Tuesday, July 15, 2008

Music Review: The Hold Steady - Stay Positive

The Hold Steady’s previous album, Boys and Girls in America, was an exhilarating, emotional, and occasionally sobering mix of songs about drinking, drugs, and other wholesome activities. Its characters seemed to enjoy getting their kicks and fixes in the moment, but remained acutely aware that the morning after wouldn’t be so sweet. Its most obvious influences were impeccable – a holy triumvirate of the Replacements, Husker Du, and E-Street Band-era Bruce Springsteen came to mind for various reviewers – yet the album somehow managed to incorporate those influences without sounding like a cheap knockoff.
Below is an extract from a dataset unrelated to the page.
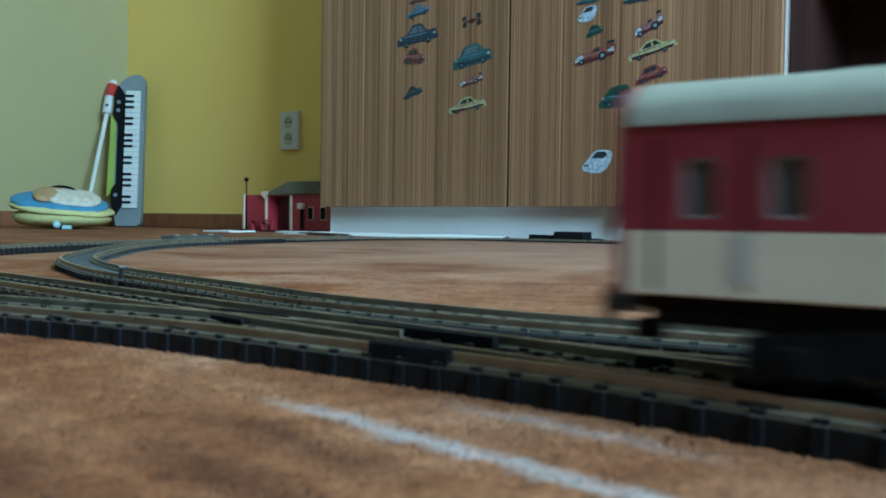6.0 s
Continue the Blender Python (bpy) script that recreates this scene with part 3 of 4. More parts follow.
    part("frame", box(B(), xr - 0.001, xf + 0.001, -0.0136, 0.0136, 0.0205, 0.0224, 0.0004), CHASSIS, c, "black running board")
    part("frame", box(B(), xr + 0.004, xf - 0.004, -0.0100, 0.0100, 0.0150, 0.0206, 0.0004), CHASSIS, c)
    part("fuel_tank", box(B(), -0.016, 0.016, -0.0125, 0.0125, 0.0098, 0.0204, 0.0012), CHASSIS, c, "black fuel tank")
    return c


loco = locomotive()
blue_coach = coach("blue and grey model passenger coach with pale arched roof", BLUE, GREYB, "bright blue end wall")
red_coach = coach("dark red and cream model passenger coach with pale arched roof", RED, CREAM, "dark red end wall")

# ---- things in the far corner ----
def keyboard():
    k = thing("toy_keyboard", ROOM @ pose(-0.990, 0.160, 0.001, 0, 0, 40) @ pose(0, 0, 0, -6, 0, 0), "grey toy keyboard stood on end in the wall corner", "toy keyboard")
    w, h = 0.042, 0.450
    out = [(-w + 0.012, 0), (w - 0.012, 0), (w - 0.003, 0.006), (w, 0.02), (w, h - 0.03), (w - 0.003, h - 0.014), (w - 0.010, h - 0.004), (w - 0.022, h), (-0.006, h - 0.006), (-0.030, h - 0.026), (-w + 0.004, h - 0.05), (-w + 0.004, 0.05)]
    part("case", slab(B(), out, 0.024, Matrix.Translation((0, -0.024, 0))), GREYP, k, "grey rounded plastic case")
    part("control_panel", slab(B(), [(-w - 0.002, 0.06), (-0.030, 0.030), (-0.012, 0.062), (-0.012, h - 0.068), (-0.020, h - 0.052), (-0.034, h - 0.034), (-w - 0.002, h - 0.060), (-w - 0.004, h - 0.125), (-w + 0.010, h - 0.15), (-w + 0.010, 0.125), (-w - 0.004, 0.105)], 0.005, Matrix.Translation((0, -0.029, 0))), BLACKP, k, "black control strip")
    part("side_trim", slab(B(), [(-w - 0.018, 0.085), (-w + 0.009, 0.11), (-w + 0.009, h - 0.14), (-w - 0.012, h - 0.12)], 0.016, Matrix.Translation((0, -0.022, 0))), LIME, k, "lime green grip")
    z0, n = 0.052, 21
    step = (h - 0.050 - z0) / n
    for i in range(n):
        part("white_key", box(B(), -0.0115, 0.031, -0.030, -0.024, z0 + i * step + 0.0004, z0 + (i + 1) * step - 0.0004, 0.0006), KEYW, k)
        if i % 7 not in (2, 6):
            part("black_key", box(B(), -0.0115, 0.013, -0.034, -0.030, z0 + (i + 1) * step - 0.0034, z0 + (i + 1) * step + 0.0034, 0.0006), BLACKP, k)
    for z in (0.09, 0.34, 0.365):
        part("knob", rod(B(), (-0.031, -0.033, z), (-0.031, -0.029, z), 0.0055, n=14), GREYP, k)


keyboard()


def wand():
    foot, tip = Vector((-0.99, 0.020, 0.006)), Vector((-1.085, 0.17, 0.437))
    k = thing("toy_wand", ROOM, "white toy stick with a red and white head", "toy")
    d = tip - foot
    part("stick", rod(B(), foot, foot + d * 0.78, 0.0055, 0.0065), KEYW, k)
    part("handle", rod(B(), foot + d * 0.76, foot + d * 0.88, 0.014, 0.015), KEYW, k, "white plastic handle")
    part("head", rod(B(), foot + d * 0.88, foot + d * 0.97, 0.016, 0.015), paint("red_plastic", (0.45, 0.03, 0.03), 0.4), k, "red collar")
    part("cap", rod(B(), foot + d * 0.97, tip, 0.015, 0.009), KEYW, k)
    bt = B()
    c = foot + d * 0.82
    rod(bt, c + Vector((0.010, -0.010, 0)), c + Vector((0.013, -0.013, 0)), 0.004)
    part("button", bt, BLACKP, k)


wand()


def bag():
    k = thing("child_bag", pose(-0.895, 2.03, 0, 0, 0, 12), "yellow and blue soft child's bag lying on the carpet", "bag")

    def loaf(bm, cx, cz, a, b, hgt, power=0.5, n=36, rings=8, tilt=0.0, rise=0.0):
        rows = []
        for j in range(rings + 1):
            f = -1 + 2 * j / rings
            r = max(0.02, (1 - abs(f) ** 2.6)) ** power
            rows.append([bm.verts.new((cx + a * r * math.copysign(abs(math.cos(t)) ** 0.8, math.cos(t)) * (1 + 0.02 * noise.noise((3 * math.cos(t), f, 1))), b * r * math.sin(t),
                                       cz + f * hgt + tilt * math.cos(t) * a * r + rise * b * r * math.sin(t) + 0.003 * noise.noise((4 * math.cos(t), 4 * math.sin(t), f * 3)))) for t in (2 * math.pi * i / n for i in range(n))])
        for p, q in zip(rows, rows[1:]):
            for i in range(n):
                bm.faces.new((p[i], p[(i + 1) % n], q[(i + 1) % n], q[i]))
        bm.faces.new(rows[0][::-1])
        bm.faces.new(rows[-1])
        return bm
    part("body", loaf(B(), 0.0, 0.026, 0.108, 0.085, 0.026), YELLOW, k, "yellow fabric body", True)
    part("rim", loaf(B(), -0.002, 0.048, 0.116, 0.09, 0.013, 0.4, tilt=-0.10, rise=0.12), YELLOW, k, "yellow padded rim", True)
    part("lid", loaf(B(), -0.006, 0.062, 0.107, 0.084, 0.014, 0.8, tilt=-0.10, rise=0.24), BAGBLUE, k, "blue fabric lid", True)
    part("zip", loaf(B(), 0.0, 0.0385, 0.1125, 0.0885, 0.0022, 0.3, tilt=-0.08), BLACKP, k)
    part("print", loaf(B(), 0.018, 0.074, 0.066, 0.062, 0.014, 0.7, tilt=-0.16, rise=0.26), BAGPALE, k, "plain pale printed patch", True)
    part("print", loaf(B(), -0.028, 0.080, 0.036, 0.058, 0.014, 0.7, tilt=-0.08, rise=0.26), BAGTAN, k, "plain tan printed patch", True)
    hd = B()
    for i in range(16):
        a, b = math.pi * i / 16, math.pi * (i + 1) / 16
        rod(hd, (-0.012 + 0.040 * math.cos(a), 0.028, 0.080 + 0.020 * math.sin(a)), (-0.012 + 0.040 * math.cos(b), 0.028, 0.080 + 0.020 * math.sin(b)), 0.003, n=8)
    part("handle", hd, CHASSIS, k, "dark carrying handle")
    tg = B()
    bmesh.ops.create_icosphere(tg, subdivisions=2, radius=0.009, matrix=Matrix.Translation((0.004, -0.088, 0.010)))
    box(tg, 0.016, 0.036, -0.095, -0.084, 0.0, 0.009, 0.002)
    part("tag", tg, paint("pale_blue_plastic", (0.4, 0.62, 0.68), 0.4), k, "pale blue tag")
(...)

The band’s latest album, Stay Positive, wears these influences with pride once again, perhaps a little too much so for some fans and critics. Still, it’s not accurate to dismiss the band’s latest effort as unoriginal or blandly derivative. Despite what one witty critic recently wrote, lead singer Craig Finn isn’t the offspring of Springsteen and Bob Mould. The band brings an organic, traditional rock sound, free of needless background music and manufactured noise, and an intensity to both their albums and live performances that do separate them from the glut of indie bands.

Stay Positive is a good album, even if it doesn’t quite match up to either Boys and Girls or their earlier album Separation Sunday. The songs vary from aggressive, pseudo-macho anthems (macho for indie standards, at least) like “Constructive Summer” and “Sequestered in Memphis,” to ballads like “Lord, I’m Discouraged.”

Although the vocals are a bit more restrained and the instrumentation a tad more polished, Finn still talk-sings in his distinctive voice and the band still makes a decent amount of racket. In an album setting, the band clearly knows how they want their music to sound; it’s textured and layered without being oversaturated or suffering from a cold production.

The songs explore many of the same themes as Boys and Girls and Separation Sunday. Like those two albums, Finn’s characters still invariably always seem to be getting older at breakneck speed, aided by drugs, booze, horizontal tangos, or the various other temptations of the late-night scene. These are songs where the characters could either be heading for redemption or disaster, or maybe both. There’s a fair amount of boredom and restlessness here, with little hint of resolution or positive endings.

Death guest stars on many of the songs. The clear Springsteen conceit aside, Finn’s cynical summation of “work at the mill and then you die” in “Constructive Summer” sets the tone for the much of the album. “Lord, I’m Discouraged” is damn bleak, with the narrator admitting “I mostly just pray she don’t die.” “Both Crosses,” so heavy on the religious imagery you might think you’re back in PSR, ranks among the darkest songs Finn has written. On top of a sparse musical arrangement, Finn sings “I’ve been mostly dying, and I’ve been mostly coughing, and I’ve been mostly crying.”

There are a few subtle shifts though. Whereas the band’s two previous albums explored drug and alcohol-fueled lives and the inevitable after-effects, some of the songs on Stay Positive find people simply struggling to come to terms with getting older, no chemical assistance required.

The title song (if you’re in a particularly bad mood, this song might set you off like Michael Douglass in Falling Down) finds the narrator increasingly tiring of wild nights. In “Joke About Jamaica,” a woman finds herself noticing that “the boys are getting younger and the bands are getting louder.” Longtime Hold Steady geeks will also notice that recurring characters Holly, Charlemagne, and Gideon don’t make any explicit appearances on the album. If any of the songs are about them, Finn’s not giving it away.

Stay Positive isn’t exactly The Hold Steady treading water, but it’s certainly not a major step forward musically either. In many ways it sounds like we’ve heard this before, or at least parts of it. Still, there are some noticeable shifts, even if it won’t stop the detractors from focusing on the band’s sometimes too-obvious influences.